Uncle Luke and the 2 Live Crew may have some company as the most notable Hip Hop artists to have a case heard in the Supreme Court. The 1993 case of Cambpell vs. Acuff-Rose Music holds the distinctions of both bringing Hip Hop to the Supreme Court and setting a precedent for what is considered “fair use” in copyright law. Eminem producers The Bass Brothers may join the list of Hip Hop acts in the U.S. Supreme Court if their case against Universal Music Group, Interscope Records and Aftermath Entertainment is heard. The label conglomerate has appealed to the Court after a ninth circuit court ruled that the Bass Brothers (listed as F.B.T. Productions) were due up to 50% of the royalties from digital downloads.
Since the inception of iTunes, ringtones and digital downloads, record labels have categorized digital purchases as licenses instead of sales. The distinction allowed them to pay artists a royalty rates ranging from 18 to 23% as opposed to the 50% split on master recordings that F.B.T. sought.

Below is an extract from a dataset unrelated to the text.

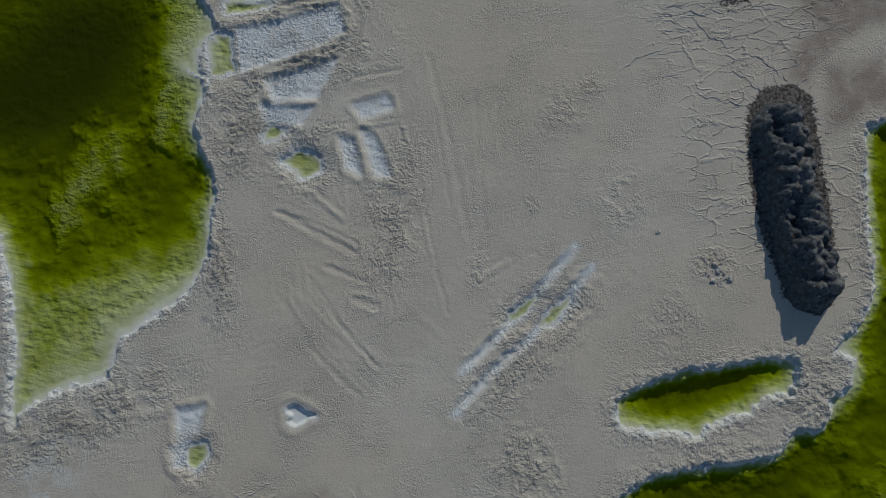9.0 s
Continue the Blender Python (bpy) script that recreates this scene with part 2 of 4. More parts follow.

Documents filed to the court by UMG quote F.B.T.’s previous efforts with Eminem prior to being signed by Interscope a “commercial failure.” They also state the initial contract was amended several times since 1998 so that F.B.T. received millions from “the exploitation of Eminem’s recordings.”
After the September ruling, Universal released a written statement saying, “it should be noted that this ruling sets no legal precedent.” However, if the case is heard by the Supreme Court, any ruling will likely set a precedent in how legal digital downloads are classified and how much artists are paid for them.